## Begin

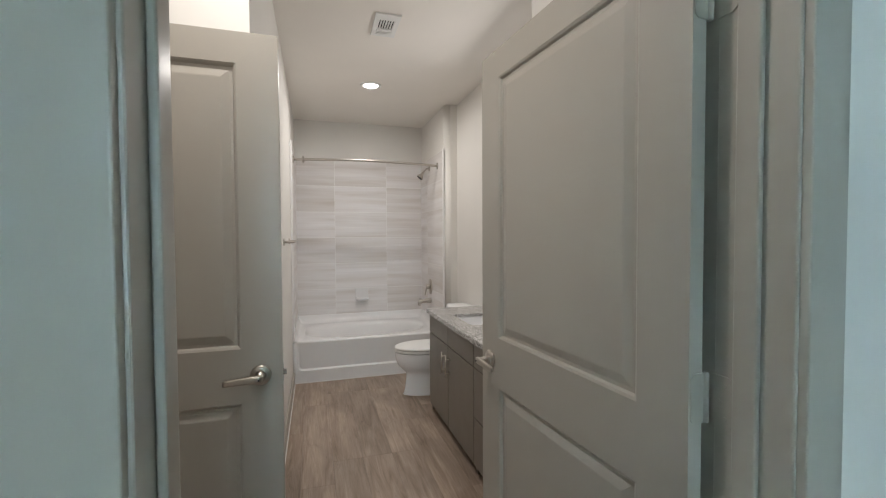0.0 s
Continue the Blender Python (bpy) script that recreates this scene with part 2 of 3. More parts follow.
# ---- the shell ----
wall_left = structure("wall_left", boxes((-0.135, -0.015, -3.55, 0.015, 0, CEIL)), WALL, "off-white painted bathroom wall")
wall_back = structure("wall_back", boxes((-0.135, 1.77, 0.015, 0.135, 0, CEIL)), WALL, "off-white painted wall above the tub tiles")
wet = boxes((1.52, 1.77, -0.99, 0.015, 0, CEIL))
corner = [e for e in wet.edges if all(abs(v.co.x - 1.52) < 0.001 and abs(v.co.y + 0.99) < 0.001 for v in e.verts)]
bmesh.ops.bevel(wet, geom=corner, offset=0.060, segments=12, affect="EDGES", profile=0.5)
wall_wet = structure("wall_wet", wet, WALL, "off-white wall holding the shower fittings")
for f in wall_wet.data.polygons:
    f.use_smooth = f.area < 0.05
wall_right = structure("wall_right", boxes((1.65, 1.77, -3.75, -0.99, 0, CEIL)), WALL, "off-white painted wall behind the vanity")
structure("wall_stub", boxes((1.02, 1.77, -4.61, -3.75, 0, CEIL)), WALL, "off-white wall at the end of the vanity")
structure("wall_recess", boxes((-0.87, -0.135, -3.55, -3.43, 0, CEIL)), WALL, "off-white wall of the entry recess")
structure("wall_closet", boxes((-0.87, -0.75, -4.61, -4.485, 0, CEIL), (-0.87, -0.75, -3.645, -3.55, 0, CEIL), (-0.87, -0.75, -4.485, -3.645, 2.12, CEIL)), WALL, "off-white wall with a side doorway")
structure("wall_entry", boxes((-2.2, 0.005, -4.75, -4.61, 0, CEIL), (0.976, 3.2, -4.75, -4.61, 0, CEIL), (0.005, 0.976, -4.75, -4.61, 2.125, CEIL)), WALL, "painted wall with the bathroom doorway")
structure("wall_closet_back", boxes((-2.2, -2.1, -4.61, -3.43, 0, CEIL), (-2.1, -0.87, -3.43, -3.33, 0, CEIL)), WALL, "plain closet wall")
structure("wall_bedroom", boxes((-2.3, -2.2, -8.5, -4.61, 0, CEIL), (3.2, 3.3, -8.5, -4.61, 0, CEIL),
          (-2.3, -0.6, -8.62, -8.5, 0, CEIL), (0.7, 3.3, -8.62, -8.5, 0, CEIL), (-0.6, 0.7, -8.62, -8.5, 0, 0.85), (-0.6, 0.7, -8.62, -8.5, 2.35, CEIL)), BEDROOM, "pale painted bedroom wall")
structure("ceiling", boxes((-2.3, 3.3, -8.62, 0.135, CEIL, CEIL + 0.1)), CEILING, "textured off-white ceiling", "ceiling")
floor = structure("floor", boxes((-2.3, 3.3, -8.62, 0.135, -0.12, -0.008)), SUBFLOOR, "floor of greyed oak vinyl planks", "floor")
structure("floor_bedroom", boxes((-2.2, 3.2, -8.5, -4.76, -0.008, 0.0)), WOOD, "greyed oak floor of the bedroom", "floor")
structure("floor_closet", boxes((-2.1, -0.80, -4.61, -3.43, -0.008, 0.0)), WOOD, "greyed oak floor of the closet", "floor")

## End

_Written instruction_
Copy out every line of the material above exactly, skipping the pictures.

_Task response_
0.0 s
Continue the Blender Python (bpy) script that recreates this scene with part 2 of 3. More parts follow.
# ---- the shell ----
wall_left = structure("wall_left", boxes((-0.135, -0.015, -3.55, 0.015, 0, CEIL)), WALL, "off-white painted bathroom wall")
wall_back = structure("wall_back", boxes((-0.135, 1.77, 0.015, 0.135, 0, CEIL)), WALL, "off-white painted wall above the tub tiles")
wet = boxes((1.52, 1.77, -0.99, 0.015, 0, CEIL))
corner = [e for e in wet.edges if all(abs(v.co.x - 1.52) < 0.001 and abs(v.co.y + 0.99) < 0.001 for v in e.verts)]
bmesh.ops.bevel(wet, geom=corner, offset=0.060, segments=12, affect="EDGES", profile=0.5)
wall_wet = structure("wall_wet", wet, WALL, "off-white wall holding the shower fittings")
for f in wall_wet.data.polygons:
    f.use_smooth = f.area < 0.05
wall_right = structure("wall_right", boxes((1.65, 1.77, -3.75, -0.99, 0, CEIL)), WALL, "off-white painted wall behind the vanity")
structure("wall_stub", boxes((1.02, 1.77, -4.61, -3.75, 0, CEIL)), WALL, "off-white wall at the end of the vanity")
structure("wall_recess", boxes((-0.87, -0.135, -3.55, -3.43, 0, CEIL)), WALL, "off-white wall of the entry recess")
structure("wall_closet", boxes((-0.87, -0.75, -4.61, -4.485, 0, CEIL), (-0.87, -0.75, -3.645, -3.55, 0, CEIL), (-0.87, -0.75, -4.485, -3.645, 2.12, CEIL)), WALL, "off-white wall with a side doorway")
structure("wall_entry", boxes((-2.2, 0.005, -4.75, -4.61, 0, CEIL), (0.976, 3.2, -4.75, -4.61, 0, CEIL), (0.005, 0.976, -4.75, -4.61, 2.125, CEIL)), WALL, "painted wall with the bathroom doorway")
structure("wall_closet_back", boxes((-2.2, -2.1, -4.61, -3.43, 0, CEIL), (-2.1, -0.87, -3.43, -3.33, 0, CEIL)), WALL, "plain closet wall")
structure("wall_bedroom", boxes((-2.3, -2.2, -8.5, -4.61, 0, CEIL), (3.2, 3.3, -8.5, -4.61, 0, CEIL),
          (-2.3, -0.6, -8.62, -8.5, 0, CEIL), (0.7, 3.3, -8.62, -8.5, 0, CEIL), (-0.6, 0.7, -8.62, -8.5, 0, 0.85), (-0.6, 0.7, -8.62, -8.5, 2.35, CEIL)), BEDROOM, "pale painted bedroom wall")
structure("ceiling", boxes((-2.3, 3.3, -8.62, 0.135, CEIL, CEIL + 0.1)), CEILING, "textured off-white ceiling", "ceiling")
floor = structure("floor", boxes((-2.3, 3.3, -8.62, 0.135, -0.12, -0.008)), SUBFLOOR, "floor of greyed oak vinyl planks", "floor")
structure("floor_bedroom", boxes((-2.2, 3.2, -8.5, -4.76, -0.008, 0.0)), WOOD, "greyed oak floor of the bedroom", "floor")
structure("floor_closet", boxes((-2.1, -0.80, -4.61, -3.43, -0.008, 0.0)), WOOD, "greyed oak floor of the closet", "floor")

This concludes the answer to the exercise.